James Madison Papers

To James Madison from Edward Livingston, 19 May 1822

From Edward Livingston

New Orleans 19th May 1822.


The Pamphlet which I have the honor to submit to your perusal1 will disirve some Interest from the subject, altho’ little from the manner I fear in which it is treated. The efforts making for the improvement of Criminal Jurisprudence, in this part of the Union cannot but gratify those, who like you Sir, know how important that branch of Government is to the Liberties, as well as the happiness of the People. I cannot hope that you will either find leisure or Inclination to favor me with any Observations on the defects of the System I have proposed. If the perusal of the pamphlet should afford you either Interest or Satisfaction, the Object which induced me to take the Liberty of writing this Letter, will be attained.

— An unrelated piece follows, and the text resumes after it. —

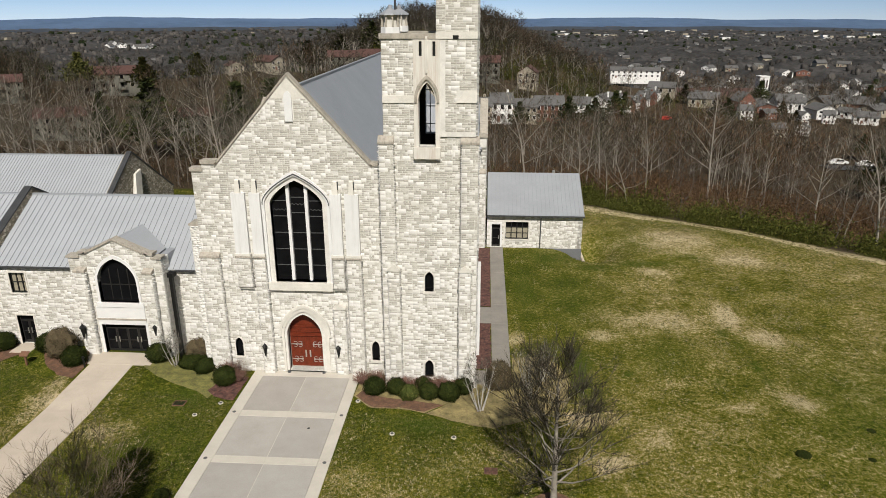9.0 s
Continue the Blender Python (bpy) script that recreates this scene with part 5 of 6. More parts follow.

I have the honor to be with great Respect Your mo obt. Servt.

Edw. Livingston2

RC (DLC); draft (NjP: Edward Livingston Papers). RC in a clerk’s hand signed by Livingston; docketed by JM. Minor differences between the copies have not been noted.

1Edward Livingston, Report Made to the General Assembly of the State of Louisiana, on the Plan of a Penal Code for the Said State (New Orleans, 1822; Shoemaker 9283).

2Edward Livingston (1764–1836), the younger brother of Robert R. Livingston, was graduated from the College of New Jersey in 1781, and admitted to the bar in New York in 1786. A fervent Republican, he served in the U.S. House of Representatives, 1795–1801, where he opposed the Jay Treaty and the Alien and Sedition Acts. He was appointed U.S. attorney for the New York district by Thomas Jefferson, but when in 1803 a large shortfall was found in federal money entrusted to his care, Livingston was forced to resign. He left New York for New Orleans, where he found success as a lawyer, speculator, and politician. He was again elected to the U.S. House of Representatives, 1822–28, then moved to the Senate, 1829–31. He served as secretary of state, 1831–33, and as U.S. minister to France, 1833–35 (Harrison, Princetonians, 1776–1783, 331–41).